For health-care activists, Senate bill's tabling is no excuse to rest
With the Senate healthcare bill tabled until after the Congressional recess, the activists who have protested the GOP's healthcare plan for months are taking a deep breath - but not that deep.
Around the time President Trump was inaugurated in January, someone handed Adrianne Gunter a flier. It listed groups that had been organizing protests around the president's agenda, the kind that had been growing in strength and number since the election.
"One was called 'Tuesdays with Toomey,' '' Gunter, 32, recalled – the group of women who spend their lunch breaks protesting outside the Center City office of Sen. Pat Toomey (R., Pa.). "And they were saying, well, this Tuesday we're having people talk about Medicaid and health care. And I thought, oh, I wonder if it's too late for me to apply to speak?"
Gunter has multiple sclerosis, and for the last six months, she has told and retold the story she took to that first protest — about how, right out of college, she lost vision in her left eye and scrounged up $400 for an ophthalmologist to theorize that it might be MS. About the two years she went without insurance, treatment, or an official diagnosis.
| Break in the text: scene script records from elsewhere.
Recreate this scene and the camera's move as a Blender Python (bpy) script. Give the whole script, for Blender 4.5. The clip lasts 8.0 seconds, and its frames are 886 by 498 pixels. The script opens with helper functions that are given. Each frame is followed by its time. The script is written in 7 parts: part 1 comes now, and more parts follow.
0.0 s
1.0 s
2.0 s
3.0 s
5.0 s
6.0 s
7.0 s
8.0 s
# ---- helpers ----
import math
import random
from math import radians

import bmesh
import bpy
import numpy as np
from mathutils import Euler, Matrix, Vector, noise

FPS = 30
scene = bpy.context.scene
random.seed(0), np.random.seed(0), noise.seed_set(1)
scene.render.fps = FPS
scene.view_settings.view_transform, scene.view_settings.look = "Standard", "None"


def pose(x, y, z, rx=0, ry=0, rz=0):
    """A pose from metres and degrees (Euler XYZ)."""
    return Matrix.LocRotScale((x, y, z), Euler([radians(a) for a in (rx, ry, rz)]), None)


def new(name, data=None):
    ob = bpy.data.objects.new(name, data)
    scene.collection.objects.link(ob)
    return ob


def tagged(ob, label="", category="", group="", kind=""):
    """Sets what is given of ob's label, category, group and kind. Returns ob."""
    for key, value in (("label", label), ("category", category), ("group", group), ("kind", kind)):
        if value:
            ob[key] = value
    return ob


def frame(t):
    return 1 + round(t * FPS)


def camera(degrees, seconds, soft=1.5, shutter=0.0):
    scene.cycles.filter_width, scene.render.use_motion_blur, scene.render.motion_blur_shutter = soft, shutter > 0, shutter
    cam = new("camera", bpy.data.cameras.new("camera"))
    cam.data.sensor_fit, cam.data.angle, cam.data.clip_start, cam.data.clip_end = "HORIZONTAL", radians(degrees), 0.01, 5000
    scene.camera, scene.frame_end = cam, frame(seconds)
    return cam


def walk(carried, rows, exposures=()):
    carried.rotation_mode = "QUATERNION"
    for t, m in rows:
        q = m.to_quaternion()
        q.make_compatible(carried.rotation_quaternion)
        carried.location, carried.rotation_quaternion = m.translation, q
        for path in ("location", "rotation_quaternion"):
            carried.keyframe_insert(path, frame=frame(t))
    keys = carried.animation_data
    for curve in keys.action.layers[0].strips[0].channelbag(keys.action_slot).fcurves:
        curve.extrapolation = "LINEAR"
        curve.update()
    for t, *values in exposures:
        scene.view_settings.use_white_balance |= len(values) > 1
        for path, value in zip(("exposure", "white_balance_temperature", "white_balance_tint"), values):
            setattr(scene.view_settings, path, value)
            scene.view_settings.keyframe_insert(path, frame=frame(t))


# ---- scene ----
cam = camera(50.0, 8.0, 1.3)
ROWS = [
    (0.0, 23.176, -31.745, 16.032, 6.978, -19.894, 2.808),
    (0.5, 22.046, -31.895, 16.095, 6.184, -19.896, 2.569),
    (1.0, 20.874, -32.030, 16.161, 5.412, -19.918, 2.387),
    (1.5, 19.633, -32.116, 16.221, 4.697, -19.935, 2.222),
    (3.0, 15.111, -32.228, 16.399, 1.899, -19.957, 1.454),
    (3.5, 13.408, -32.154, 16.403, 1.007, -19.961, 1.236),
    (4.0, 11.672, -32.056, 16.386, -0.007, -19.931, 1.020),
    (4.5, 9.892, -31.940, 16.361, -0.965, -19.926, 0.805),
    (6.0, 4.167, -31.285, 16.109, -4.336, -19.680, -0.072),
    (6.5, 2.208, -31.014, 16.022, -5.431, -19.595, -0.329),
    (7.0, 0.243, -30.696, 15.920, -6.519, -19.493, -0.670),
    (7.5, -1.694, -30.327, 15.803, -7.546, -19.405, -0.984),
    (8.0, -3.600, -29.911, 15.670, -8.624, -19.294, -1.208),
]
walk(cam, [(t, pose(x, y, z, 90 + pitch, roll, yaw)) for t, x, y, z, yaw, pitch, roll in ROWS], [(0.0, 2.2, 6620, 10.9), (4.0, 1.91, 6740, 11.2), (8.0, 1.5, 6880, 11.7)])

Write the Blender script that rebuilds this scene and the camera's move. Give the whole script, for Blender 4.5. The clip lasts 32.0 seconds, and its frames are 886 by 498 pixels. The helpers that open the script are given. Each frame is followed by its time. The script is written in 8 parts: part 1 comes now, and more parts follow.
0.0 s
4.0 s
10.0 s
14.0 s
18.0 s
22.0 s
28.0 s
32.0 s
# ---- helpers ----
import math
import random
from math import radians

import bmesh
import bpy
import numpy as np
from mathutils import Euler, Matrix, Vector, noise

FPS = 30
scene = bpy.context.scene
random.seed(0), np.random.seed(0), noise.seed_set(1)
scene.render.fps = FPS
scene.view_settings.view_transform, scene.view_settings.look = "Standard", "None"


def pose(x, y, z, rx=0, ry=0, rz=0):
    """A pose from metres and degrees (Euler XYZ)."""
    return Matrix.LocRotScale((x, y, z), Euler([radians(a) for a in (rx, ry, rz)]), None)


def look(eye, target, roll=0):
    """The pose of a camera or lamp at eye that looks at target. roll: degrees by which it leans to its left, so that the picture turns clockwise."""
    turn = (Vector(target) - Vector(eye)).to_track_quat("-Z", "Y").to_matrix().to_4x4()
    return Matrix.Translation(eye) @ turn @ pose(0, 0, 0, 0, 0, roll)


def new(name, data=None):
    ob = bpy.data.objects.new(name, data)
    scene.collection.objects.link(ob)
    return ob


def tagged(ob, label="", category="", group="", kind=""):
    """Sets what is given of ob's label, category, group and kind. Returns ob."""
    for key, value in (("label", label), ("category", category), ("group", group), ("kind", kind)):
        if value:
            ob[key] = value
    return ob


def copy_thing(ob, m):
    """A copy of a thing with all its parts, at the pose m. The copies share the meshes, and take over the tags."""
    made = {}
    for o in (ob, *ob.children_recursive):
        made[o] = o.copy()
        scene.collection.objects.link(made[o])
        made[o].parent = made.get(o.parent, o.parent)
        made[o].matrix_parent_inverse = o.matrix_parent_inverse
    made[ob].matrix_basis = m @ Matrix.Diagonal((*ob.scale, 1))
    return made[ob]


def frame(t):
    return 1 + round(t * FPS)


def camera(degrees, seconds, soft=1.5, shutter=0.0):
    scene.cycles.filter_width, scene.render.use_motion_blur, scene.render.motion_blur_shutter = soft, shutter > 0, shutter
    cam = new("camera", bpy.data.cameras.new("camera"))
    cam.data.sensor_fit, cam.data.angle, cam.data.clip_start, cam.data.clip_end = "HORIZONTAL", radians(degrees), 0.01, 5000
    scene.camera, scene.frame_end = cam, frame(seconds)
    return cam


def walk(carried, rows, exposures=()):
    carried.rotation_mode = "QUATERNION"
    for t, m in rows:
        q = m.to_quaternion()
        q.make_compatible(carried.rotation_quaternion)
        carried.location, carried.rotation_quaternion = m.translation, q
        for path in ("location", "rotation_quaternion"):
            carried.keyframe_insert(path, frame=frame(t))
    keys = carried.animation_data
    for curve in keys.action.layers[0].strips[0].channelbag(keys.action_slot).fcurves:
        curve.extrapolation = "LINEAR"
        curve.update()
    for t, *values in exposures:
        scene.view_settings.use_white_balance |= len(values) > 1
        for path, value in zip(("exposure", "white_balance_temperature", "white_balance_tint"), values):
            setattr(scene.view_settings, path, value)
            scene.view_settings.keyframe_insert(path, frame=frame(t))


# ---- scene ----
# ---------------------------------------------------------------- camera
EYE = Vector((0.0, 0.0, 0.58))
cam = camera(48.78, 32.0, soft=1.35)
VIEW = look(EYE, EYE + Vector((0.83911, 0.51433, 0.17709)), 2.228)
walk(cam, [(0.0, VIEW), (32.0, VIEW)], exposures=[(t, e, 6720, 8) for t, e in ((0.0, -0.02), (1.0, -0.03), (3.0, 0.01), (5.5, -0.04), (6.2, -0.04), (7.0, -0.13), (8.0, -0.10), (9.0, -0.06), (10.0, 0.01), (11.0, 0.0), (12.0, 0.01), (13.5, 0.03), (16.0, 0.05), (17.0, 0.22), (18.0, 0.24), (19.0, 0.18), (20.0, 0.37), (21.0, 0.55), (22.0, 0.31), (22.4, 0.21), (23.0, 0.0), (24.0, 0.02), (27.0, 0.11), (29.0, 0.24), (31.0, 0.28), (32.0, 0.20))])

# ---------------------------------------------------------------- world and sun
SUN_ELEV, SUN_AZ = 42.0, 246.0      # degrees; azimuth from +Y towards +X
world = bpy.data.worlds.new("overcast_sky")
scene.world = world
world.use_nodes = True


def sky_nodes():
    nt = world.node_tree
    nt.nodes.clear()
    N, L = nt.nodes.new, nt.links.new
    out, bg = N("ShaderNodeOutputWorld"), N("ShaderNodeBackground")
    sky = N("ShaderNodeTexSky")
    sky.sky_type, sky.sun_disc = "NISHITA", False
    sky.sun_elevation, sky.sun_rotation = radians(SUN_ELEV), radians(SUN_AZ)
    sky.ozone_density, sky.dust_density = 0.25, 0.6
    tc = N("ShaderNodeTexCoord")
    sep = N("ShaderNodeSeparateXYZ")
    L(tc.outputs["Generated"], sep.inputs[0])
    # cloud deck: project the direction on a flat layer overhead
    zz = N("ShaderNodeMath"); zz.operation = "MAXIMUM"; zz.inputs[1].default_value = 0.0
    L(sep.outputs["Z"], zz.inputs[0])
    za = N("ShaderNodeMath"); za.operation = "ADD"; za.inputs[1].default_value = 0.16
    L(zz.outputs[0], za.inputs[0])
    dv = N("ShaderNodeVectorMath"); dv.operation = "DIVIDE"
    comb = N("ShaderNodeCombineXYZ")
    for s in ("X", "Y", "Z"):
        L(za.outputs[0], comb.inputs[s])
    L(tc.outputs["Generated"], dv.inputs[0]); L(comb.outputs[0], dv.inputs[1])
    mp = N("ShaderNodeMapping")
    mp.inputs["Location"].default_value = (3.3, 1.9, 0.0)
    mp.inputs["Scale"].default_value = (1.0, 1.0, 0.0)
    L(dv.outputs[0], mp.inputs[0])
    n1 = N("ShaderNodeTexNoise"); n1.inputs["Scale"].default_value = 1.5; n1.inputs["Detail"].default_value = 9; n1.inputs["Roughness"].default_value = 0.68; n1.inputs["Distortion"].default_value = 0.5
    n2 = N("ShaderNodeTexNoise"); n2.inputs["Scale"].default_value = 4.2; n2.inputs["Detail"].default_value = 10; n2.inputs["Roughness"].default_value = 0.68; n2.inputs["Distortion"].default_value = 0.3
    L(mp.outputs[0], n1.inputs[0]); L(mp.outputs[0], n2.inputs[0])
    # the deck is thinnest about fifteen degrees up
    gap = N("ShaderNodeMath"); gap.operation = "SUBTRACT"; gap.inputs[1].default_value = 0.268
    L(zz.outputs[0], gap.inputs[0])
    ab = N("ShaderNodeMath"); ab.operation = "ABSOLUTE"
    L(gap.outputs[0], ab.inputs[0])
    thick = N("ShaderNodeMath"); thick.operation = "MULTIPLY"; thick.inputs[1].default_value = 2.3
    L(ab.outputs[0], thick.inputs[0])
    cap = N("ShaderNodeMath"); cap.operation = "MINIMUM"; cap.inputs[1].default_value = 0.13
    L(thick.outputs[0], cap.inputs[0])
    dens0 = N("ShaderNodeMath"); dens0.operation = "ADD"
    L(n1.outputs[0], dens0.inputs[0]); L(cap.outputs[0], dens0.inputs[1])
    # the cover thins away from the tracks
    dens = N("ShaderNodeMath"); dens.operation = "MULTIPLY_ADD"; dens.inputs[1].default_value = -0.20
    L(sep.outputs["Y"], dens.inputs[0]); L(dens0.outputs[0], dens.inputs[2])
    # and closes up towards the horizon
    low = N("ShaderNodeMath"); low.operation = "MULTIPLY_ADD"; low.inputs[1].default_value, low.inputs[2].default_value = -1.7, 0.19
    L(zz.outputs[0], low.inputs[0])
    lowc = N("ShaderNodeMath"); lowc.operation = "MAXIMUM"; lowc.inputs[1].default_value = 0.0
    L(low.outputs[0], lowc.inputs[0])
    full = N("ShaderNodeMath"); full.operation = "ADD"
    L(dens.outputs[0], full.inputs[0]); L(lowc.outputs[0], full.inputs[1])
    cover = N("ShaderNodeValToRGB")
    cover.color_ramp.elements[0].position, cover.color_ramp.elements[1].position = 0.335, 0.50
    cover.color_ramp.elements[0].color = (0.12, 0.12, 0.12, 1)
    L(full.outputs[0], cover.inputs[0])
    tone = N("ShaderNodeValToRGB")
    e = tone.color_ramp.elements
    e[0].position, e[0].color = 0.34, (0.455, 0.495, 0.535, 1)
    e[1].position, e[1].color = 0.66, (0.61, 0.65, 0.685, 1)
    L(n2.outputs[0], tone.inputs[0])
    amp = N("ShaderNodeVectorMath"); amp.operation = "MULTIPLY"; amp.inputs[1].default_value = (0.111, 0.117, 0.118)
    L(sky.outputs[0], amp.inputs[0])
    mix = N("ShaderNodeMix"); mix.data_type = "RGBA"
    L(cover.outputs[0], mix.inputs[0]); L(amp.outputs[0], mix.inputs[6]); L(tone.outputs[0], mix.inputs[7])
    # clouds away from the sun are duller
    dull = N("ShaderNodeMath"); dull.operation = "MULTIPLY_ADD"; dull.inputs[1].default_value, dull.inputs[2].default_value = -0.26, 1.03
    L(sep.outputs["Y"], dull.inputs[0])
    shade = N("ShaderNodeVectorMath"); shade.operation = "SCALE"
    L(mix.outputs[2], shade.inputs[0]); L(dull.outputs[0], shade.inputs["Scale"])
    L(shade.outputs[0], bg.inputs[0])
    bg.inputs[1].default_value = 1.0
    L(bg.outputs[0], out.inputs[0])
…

About her four rejected Medicaid applications, and the job search that became harder and harder as she lost mobility and energy and time. About the day in 2015 when she got a call: Gov. Wolf had signed Pennsylvania's Medicaid expansion under the Affordable Care Act, and she had been approved. Over and over, she told people outside Toomey's office and on teleconferences and on panels that she feared proposed cuts to Medicaid would cost her the coverage she relies on for treatment.
For her, like many of the protesters galvanized after the presidential election, the first half of 2017 has been something of a crash course in activism and health-care policy – learning to mobilize quickly and call lawmakers daily over bills that, some days, seem to change by the hour. There was the secretive drafting, failure, and subsequent passage of the House health-care bill. There was the secretive drafting, failure, and subsequent fevered speculation over the potential future passage of the Senate health-care bill.
And there was the ensuing uncertainty that, for people like Gunter, is a health concern in and of itself.
"I try not to get overwhelmed, because stress makes the symptoms worse," she said. "I try to stay calm."
Now, with the Senate bill tabled until after the congressional recess, she and other activists who have protested the bills for months are taking a deep breath – but not that deep.
"I think everyone took a minute to breathe a little sigh of relief and celebrate that this got pushed off, but that was short lived. It was a couple minutes before everyone got back to work," said Antoinette Kraus, the director of the health care advocacy group Pennsylvania Health Access Network. "This is still happening. And folks are pretty fired up."
Toomey, whose office at Second and Chestnut Streets still draws weekly protests, has argued that the concerns of Gunter and activists like her are unfounded; under the Senate bill that he helped draft, he wrote in the Inquirer last week, those who qualified for Medicaid under the expansion would still be eligible.
But the bill would put spending caps on Medicaid. And it will eventually require states to pay more of the cost for the program's expansion, to curb what Toomey called "uncontrolled, unsustainable spending growth." That, healthcare advocates fear, will lead to cash-strapped states like Pennsylvania cutting coverage. (Senators are now reportedly weighing amendments to the bill.)
For longtime activists, the fight over the health-care bill is a heightened version of one they've been waging for years. ADAPT, the national activist group for people with disabilities, sent dozens of people, some in wheelchairs, to the Capitol last week to protest the proposed changes to Medicaid — which they say could affect coverage for people with disabilities who rely on Medicaid-funded care to live at home. More than 40 were arrested outside Senate Majority Leader Mitch McConnell's office, including several protesters from Philadelphia.
"A lot of people got really complacent in the Obama era – I'm not saying that I didn't have problems with Obama," said Liam Dougherty, a volunteer with ADAPT who uses a wheelchair because of a neuromuscular disorder. He was arrested at the Capitol this year, protesting the House bill, which he said would hurt friends who use Medicaid. "But the fights I did have to fight – they weren't superficial, but they weren't life and death."
Others say they've seen a new fervor among the activist crowd. "I'm gonna fight this, and if we lose, I will continue to fight it until we get what we have back," said Cassie James Holdsworth, 61, another ADAPT activist who has spina bifida, and who was arrested at the Capitol in her wheelchair last week. Holdsworth gets coverage under Medicare; her daughter, who has a heart defect, has Medicaid.
For Gunter, the Senate bill's tabling wasn't cause for much celebration. The House bill, after all, "came back stronger than ever," she said. So, though it takes her days to recover after leaving the house, Gunter has continued to speak.
"In school, we learned how to pitch our stories," Gunter said – she has a degree in film and television writing from the University of the Arts – "and it's very much like pitching a story. It's my story."
On days when even getting out of bed is difficult, "I tell myself, 'You made a promise. You have to show up. You can do this. Sit up. Roll your legs out of bed. Stand up. Grab your cane…' " she said. "This is not a time to let down our guard."